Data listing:
◆ ◆ ◆ ◆ ◆ ◆ ◆
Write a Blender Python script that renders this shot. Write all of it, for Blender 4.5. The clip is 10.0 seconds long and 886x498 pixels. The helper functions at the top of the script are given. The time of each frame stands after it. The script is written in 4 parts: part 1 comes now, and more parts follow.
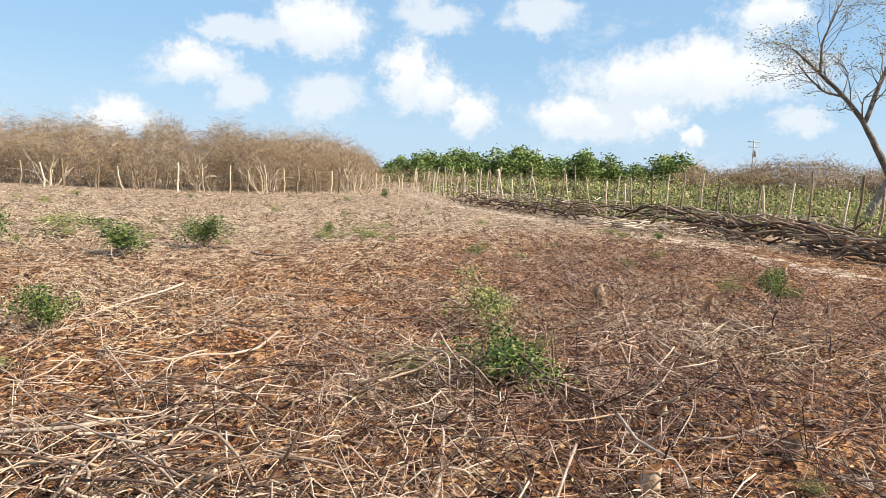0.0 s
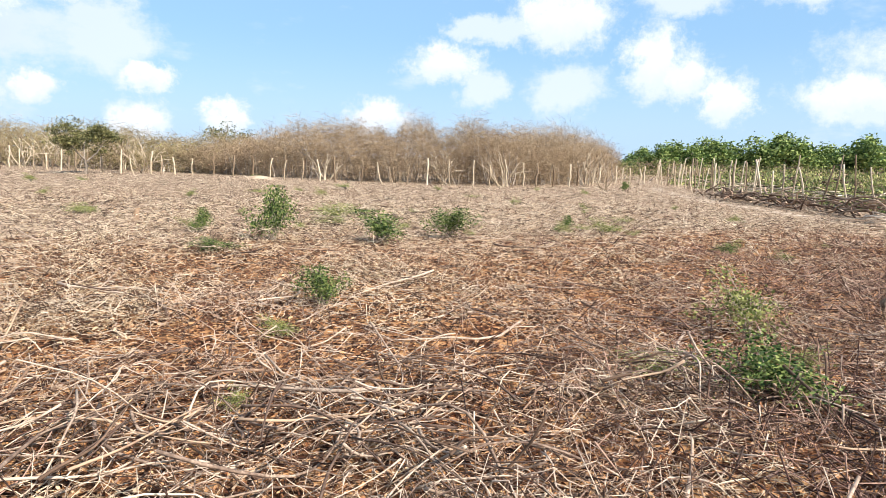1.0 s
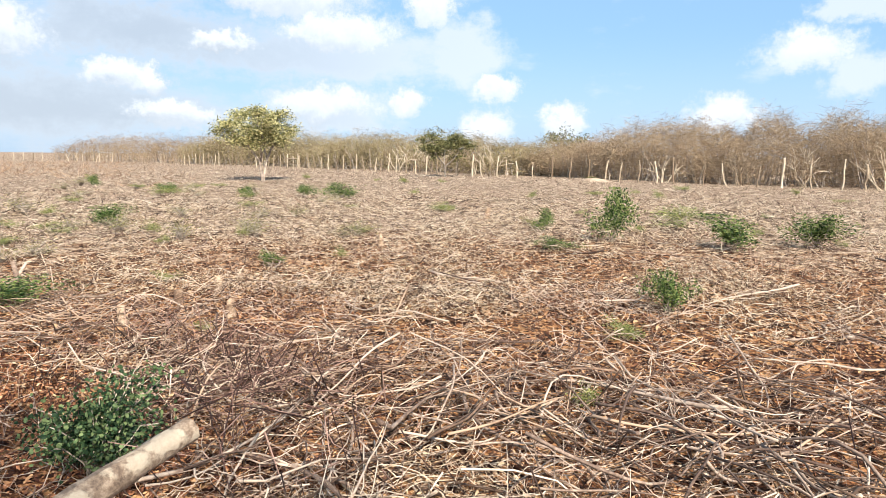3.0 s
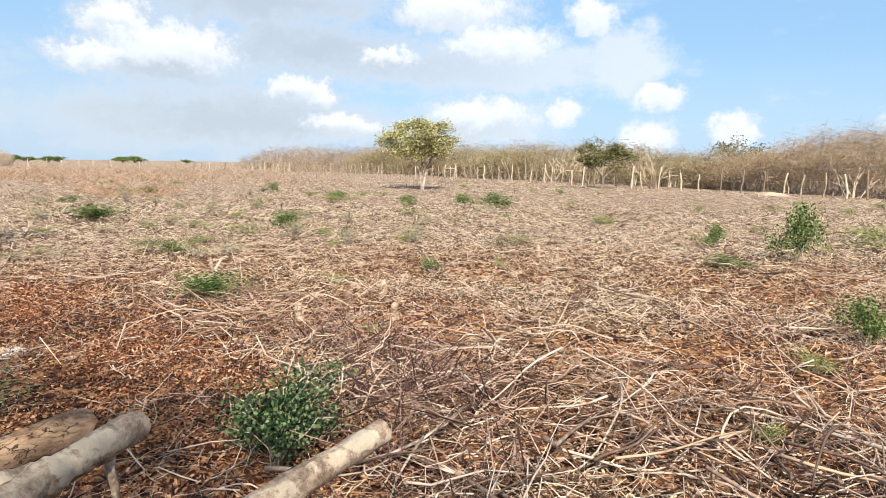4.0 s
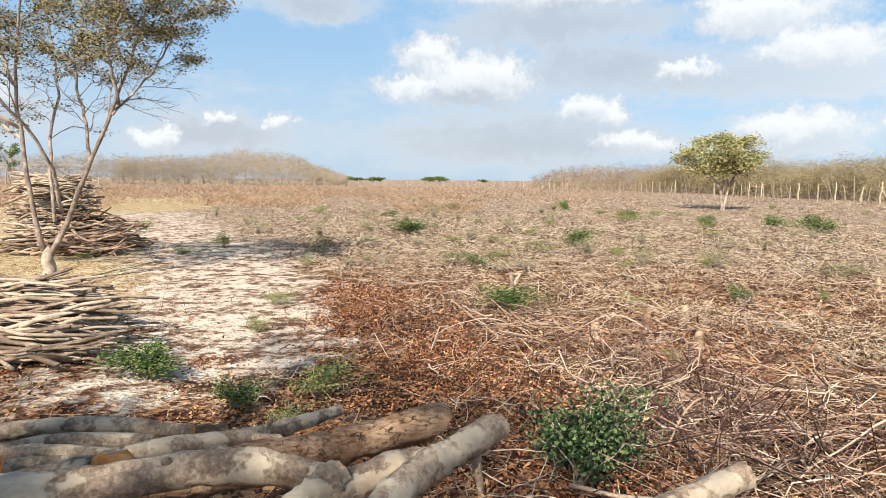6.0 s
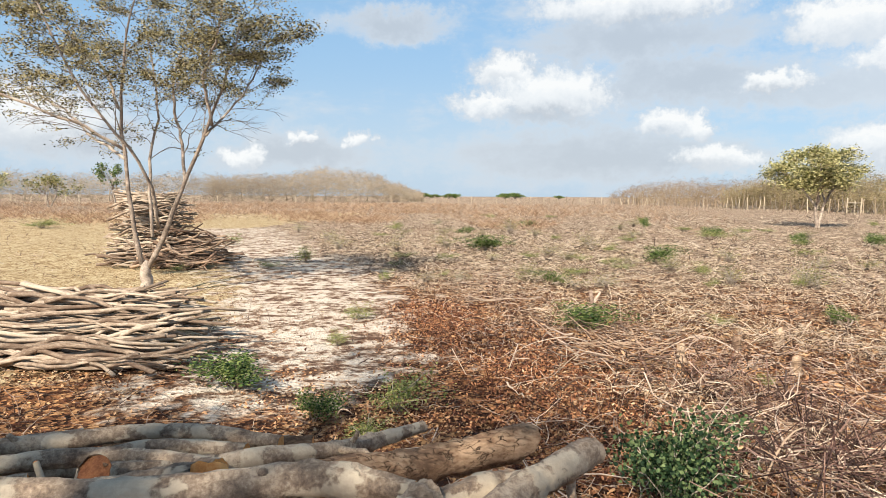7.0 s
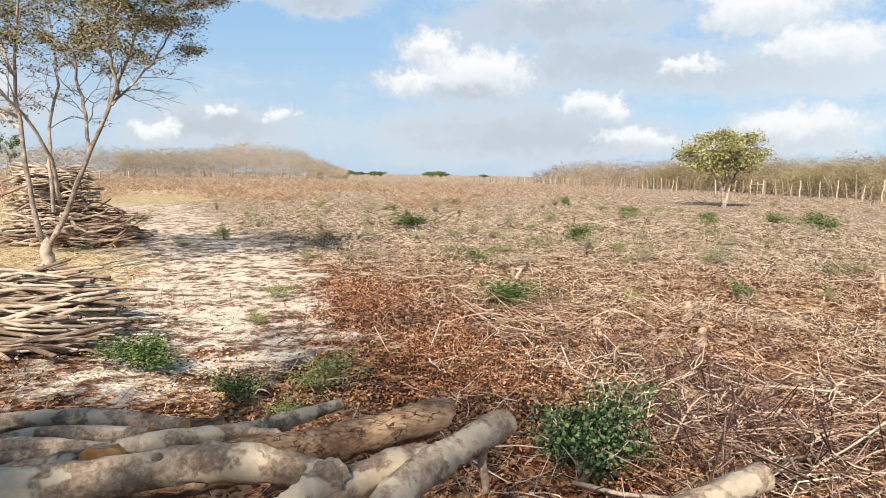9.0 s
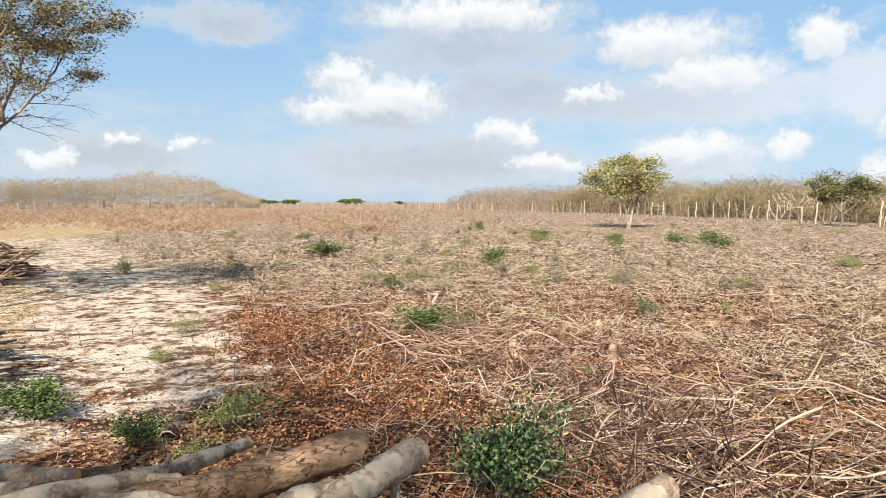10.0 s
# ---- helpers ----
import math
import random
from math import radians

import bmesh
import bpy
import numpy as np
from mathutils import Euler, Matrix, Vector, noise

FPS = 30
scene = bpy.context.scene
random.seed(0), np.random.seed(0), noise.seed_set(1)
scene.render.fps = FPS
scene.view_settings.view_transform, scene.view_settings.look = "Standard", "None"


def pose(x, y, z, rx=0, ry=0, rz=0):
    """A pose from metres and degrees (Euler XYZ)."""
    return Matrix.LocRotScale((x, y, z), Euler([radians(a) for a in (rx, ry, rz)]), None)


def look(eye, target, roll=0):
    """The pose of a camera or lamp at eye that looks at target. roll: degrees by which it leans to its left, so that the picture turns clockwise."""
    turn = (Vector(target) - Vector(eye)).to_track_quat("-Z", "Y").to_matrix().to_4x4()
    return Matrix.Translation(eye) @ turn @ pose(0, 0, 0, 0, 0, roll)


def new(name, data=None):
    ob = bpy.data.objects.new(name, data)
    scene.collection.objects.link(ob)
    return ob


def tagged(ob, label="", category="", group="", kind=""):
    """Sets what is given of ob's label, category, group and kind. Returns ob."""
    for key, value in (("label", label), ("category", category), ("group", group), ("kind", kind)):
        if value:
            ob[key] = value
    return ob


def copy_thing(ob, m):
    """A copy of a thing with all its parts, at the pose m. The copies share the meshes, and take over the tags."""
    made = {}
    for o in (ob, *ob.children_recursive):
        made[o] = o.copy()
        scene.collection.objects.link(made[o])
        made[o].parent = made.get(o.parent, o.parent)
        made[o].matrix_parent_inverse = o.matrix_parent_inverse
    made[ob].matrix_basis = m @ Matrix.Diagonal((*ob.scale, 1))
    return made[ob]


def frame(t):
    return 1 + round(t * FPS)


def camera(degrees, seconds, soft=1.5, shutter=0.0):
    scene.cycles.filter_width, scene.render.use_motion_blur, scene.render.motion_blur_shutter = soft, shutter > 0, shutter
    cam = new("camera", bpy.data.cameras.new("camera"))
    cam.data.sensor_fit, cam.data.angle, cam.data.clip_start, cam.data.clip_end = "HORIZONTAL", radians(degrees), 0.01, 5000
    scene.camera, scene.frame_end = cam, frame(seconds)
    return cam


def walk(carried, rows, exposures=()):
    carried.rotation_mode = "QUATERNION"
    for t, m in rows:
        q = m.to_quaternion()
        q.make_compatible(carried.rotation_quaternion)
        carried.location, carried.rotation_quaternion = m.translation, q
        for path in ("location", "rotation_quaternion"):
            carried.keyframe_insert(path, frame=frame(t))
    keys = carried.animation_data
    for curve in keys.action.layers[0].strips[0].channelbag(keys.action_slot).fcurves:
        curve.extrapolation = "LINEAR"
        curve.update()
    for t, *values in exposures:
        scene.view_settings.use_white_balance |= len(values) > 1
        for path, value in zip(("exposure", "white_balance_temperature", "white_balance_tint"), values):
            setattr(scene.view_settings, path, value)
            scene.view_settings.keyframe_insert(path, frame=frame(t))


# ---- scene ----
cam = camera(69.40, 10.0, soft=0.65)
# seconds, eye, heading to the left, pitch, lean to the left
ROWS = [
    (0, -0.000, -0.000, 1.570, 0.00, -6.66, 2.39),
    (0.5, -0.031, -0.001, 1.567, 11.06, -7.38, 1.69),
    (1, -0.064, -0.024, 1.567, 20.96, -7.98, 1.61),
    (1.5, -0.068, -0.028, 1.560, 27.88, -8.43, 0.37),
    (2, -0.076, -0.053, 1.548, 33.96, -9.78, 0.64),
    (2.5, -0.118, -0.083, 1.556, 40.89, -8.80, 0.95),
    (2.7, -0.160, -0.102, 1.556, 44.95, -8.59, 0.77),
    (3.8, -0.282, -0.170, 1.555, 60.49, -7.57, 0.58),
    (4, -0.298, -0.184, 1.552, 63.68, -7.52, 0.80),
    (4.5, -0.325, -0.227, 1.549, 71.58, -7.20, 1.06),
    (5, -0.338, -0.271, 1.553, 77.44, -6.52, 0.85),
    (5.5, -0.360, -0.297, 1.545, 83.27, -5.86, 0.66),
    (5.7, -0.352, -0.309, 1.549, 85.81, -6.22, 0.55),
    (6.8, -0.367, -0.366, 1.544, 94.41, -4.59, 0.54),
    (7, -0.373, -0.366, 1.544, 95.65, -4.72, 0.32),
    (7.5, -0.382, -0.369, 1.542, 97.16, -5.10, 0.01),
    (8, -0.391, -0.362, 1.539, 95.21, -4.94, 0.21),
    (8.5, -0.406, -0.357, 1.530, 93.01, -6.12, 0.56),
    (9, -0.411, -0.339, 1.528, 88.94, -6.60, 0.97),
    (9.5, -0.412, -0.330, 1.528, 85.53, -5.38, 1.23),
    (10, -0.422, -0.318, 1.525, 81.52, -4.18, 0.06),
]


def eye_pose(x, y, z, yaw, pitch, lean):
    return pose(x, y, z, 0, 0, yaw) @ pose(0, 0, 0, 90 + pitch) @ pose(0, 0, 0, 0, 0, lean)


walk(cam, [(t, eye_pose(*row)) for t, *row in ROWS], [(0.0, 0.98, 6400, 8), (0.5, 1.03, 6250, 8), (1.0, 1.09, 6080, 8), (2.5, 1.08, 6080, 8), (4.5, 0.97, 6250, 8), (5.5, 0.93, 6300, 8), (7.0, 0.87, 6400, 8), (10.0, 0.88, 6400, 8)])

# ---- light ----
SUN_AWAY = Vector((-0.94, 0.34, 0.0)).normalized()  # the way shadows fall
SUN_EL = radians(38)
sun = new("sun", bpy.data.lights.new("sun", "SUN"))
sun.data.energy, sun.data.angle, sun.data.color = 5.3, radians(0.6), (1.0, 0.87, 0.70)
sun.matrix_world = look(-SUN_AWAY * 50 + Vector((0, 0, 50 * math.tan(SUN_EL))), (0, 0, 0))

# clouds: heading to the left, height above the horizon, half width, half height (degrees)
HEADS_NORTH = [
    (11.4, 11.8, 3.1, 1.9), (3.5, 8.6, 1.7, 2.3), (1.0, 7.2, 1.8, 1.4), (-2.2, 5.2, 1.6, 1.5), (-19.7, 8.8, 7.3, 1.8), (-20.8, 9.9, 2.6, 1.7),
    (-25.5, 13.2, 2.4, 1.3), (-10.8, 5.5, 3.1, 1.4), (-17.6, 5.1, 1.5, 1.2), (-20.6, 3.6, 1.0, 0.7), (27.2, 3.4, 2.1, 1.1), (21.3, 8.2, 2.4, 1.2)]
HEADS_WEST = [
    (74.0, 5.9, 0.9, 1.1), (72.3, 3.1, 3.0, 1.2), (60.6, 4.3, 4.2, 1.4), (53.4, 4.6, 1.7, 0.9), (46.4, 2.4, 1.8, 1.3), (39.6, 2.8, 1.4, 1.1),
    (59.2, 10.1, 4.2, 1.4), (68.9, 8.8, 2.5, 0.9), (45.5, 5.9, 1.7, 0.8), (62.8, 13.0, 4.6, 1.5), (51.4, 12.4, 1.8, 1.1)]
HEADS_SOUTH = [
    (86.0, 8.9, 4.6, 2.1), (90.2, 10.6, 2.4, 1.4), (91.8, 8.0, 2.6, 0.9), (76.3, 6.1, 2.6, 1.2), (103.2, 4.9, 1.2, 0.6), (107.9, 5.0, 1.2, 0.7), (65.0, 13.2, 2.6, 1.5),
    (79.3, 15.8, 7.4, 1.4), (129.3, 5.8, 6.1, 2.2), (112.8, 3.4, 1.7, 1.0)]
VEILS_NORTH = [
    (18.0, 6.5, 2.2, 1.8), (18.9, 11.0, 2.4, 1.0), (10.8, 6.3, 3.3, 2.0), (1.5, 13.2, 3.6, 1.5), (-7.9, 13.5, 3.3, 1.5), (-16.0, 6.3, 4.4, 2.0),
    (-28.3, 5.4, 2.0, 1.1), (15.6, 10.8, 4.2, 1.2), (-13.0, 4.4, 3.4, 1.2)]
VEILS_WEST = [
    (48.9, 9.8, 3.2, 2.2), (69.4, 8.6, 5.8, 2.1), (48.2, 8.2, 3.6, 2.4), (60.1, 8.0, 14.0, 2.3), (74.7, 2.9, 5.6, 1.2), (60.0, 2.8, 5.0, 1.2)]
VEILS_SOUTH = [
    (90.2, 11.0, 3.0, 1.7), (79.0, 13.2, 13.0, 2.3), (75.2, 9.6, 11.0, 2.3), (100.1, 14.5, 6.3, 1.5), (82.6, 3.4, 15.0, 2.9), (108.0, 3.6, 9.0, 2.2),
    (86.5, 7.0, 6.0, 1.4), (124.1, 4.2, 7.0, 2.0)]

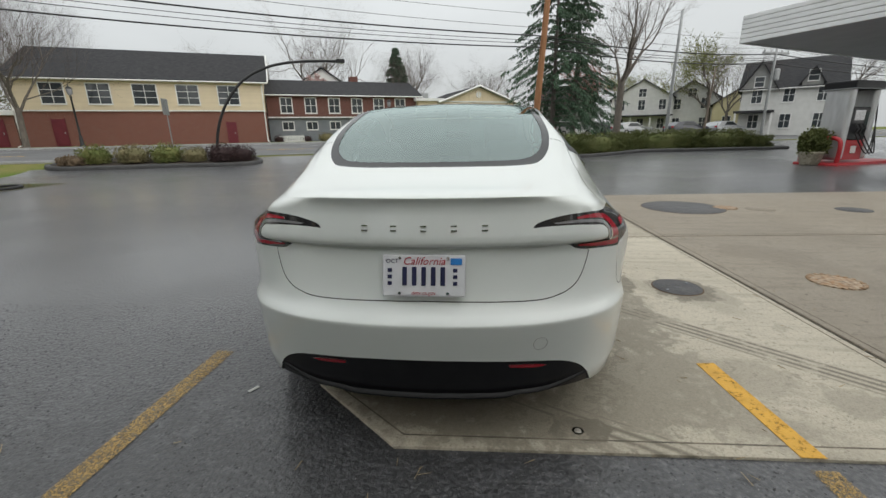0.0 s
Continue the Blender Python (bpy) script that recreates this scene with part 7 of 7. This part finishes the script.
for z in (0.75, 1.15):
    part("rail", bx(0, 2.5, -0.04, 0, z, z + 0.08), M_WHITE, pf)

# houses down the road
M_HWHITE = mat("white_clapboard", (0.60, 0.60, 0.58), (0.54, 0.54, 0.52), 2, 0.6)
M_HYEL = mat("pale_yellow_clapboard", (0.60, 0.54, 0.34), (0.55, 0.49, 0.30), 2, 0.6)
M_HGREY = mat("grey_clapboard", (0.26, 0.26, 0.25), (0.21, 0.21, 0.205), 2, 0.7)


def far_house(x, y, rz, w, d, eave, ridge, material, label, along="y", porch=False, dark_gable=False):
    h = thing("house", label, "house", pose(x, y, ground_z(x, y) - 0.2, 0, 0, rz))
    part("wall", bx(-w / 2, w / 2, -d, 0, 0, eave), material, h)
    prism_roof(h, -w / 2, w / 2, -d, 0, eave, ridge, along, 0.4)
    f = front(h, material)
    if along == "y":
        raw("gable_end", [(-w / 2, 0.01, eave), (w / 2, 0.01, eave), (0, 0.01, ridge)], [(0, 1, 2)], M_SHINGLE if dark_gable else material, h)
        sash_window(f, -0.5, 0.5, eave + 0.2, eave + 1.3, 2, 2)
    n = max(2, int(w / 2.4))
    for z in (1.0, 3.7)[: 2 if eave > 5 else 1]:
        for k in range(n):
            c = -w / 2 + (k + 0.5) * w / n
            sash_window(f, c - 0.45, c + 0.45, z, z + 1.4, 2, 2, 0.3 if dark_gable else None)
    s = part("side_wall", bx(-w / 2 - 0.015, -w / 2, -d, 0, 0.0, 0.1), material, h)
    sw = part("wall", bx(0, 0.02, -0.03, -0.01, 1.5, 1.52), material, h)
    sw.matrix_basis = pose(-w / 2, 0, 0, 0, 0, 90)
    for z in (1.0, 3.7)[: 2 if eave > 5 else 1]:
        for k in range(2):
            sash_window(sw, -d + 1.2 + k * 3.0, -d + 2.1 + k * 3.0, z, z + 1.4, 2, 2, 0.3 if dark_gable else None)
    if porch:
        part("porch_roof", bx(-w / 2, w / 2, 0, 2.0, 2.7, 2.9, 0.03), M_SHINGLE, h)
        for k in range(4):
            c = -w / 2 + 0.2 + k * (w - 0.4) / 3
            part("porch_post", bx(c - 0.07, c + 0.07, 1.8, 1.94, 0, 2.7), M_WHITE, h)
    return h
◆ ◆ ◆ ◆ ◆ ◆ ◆
Copy every line of the listing that contains the word "Python".

Write a Blender Python script that renders this shot. Write all of it, for Blender 4.5. The clip is 10.0 seconds long and 886x498 pixels. The helper functions at the top of the script are given. The time of each frame stands after it. The script is written in 4 parts: part 1 comes now, and more parts follow.
Continue the Blender Python (bpy) script that recreates this scene with part 7 of 7. This part finishes the script.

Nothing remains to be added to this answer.